This article was written as a response to: Trash Thursdays – A cappella, by Calum Esler

 

Why anyone would want to read the milquetoast spew of ignorance published on this blog last week, when the very third sentence contains a straight-up lie, is beyond me. But having been asked to write a response, and mindful of my inherent bias as member of an a cappella group, I forced myself to trudge through the vapid opinion piece[1]. I understand the concept of Trash Thursdays, and have no qualm with people complaining, but it is unacceptable to write an opinion piece on something that you know very little about, especially when the little you do know is incorrect.

First of all, to correct a blatant mistake from the original piece: the Italian ‘a cappella’ cannot and should not be hyphenated, as it translates directly to ‘in chapel style’. The term today just means music made only with the voice and is host to a wide variety of genres.

Also, the supposedly all-encompassing condemnation of: “From the way it can be hyphenated and not hyphenated to how it ruins songs that I cherish” is as hollow as it is feeble in its attempt to be witty. Also, perhaps the oh-so-up-to-date reference to the ‘white people have no culture’ meme and the likening of a cappella groups to ‘boo-whoppers’ would be a legitimate criticism of a cappella were it not for the fact the term is Doo-wop and it was largely developed by African American youth.  Perhaps this was an attempt at irony rather than a failure of research, but I’m beginning to think that such a thing would be beyond his capabilities.

But I want to stop criticising the author’s weak attempts at intelligent writing and humour, to move onto why a cappella should be defended.

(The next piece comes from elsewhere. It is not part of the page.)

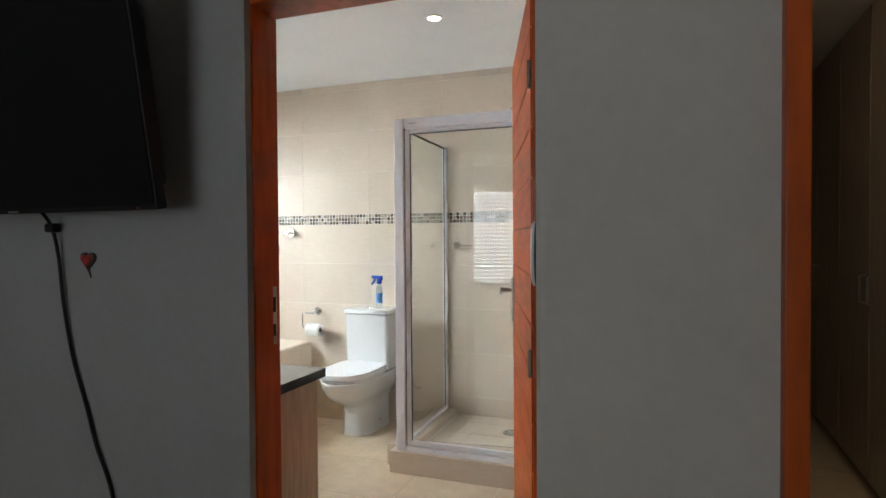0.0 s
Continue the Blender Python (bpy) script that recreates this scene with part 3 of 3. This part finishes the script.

The author himself concedes that songs sung a cappella can be ‘catchy’, but this is a very broad concession, similar to saying something like ‘some music is good’. A cappella music is not all Doo-wop, four-chord progression, pop-song, choreographed, slick, powerful soloist, mash-up like we see in Pitch Perfect. An a cappella group is just like any other band or choir; all the members use their voices as instruments. It is not confined to one genre of music, and songs are not always covers. The group I’m in[2] – pitiful with choreography, but give them a key and your name and they’ll improvise something beautiful and personal (provided it’s minor) – sing songs that were not only arranged by the M.D. (Musical Director) but of their own composition.

The author’s summary of a cappella as ‘ … just no instruments and instead … a bunch of over-enthusiastic people making noises at me’[3] is so utterly, ridiculously idiotic that I’m tempted to think that he was making some sort of joke. In the case that he’s not, however, I will say that music is essentially organised noise, so any time you hear any piece of music (be that good or bad) you are hearing ‘over-enthusiastic people’ (also known as musicians) making noise at you. Music taste is subjective, so I can’t say why people should enjoy a cappella, but to condemn it as a concept because you don’t like a stereotype you saw in a film, is ignorant pig-headedness.

People have been singing unaccompanied for as long as music has existed, and the idea that you could ruin a song with singing is moronic, much like, I suppose, everything else in the last Trash Thursdays rant.

 

 

 

 

[1] After which I took a nap, depressed by the realisation that some people are so proud of their ignorance that they will write 4 paragraphs of imitative rhetoric.

[2] Though right now I’m on my year abroad, living vicariously through the rehearsal recordings they put in the group chat.

[3] I really wanted to put in his full sentence, because anyone that writes “… if there was no instruments…” cannot be a real authority on anything.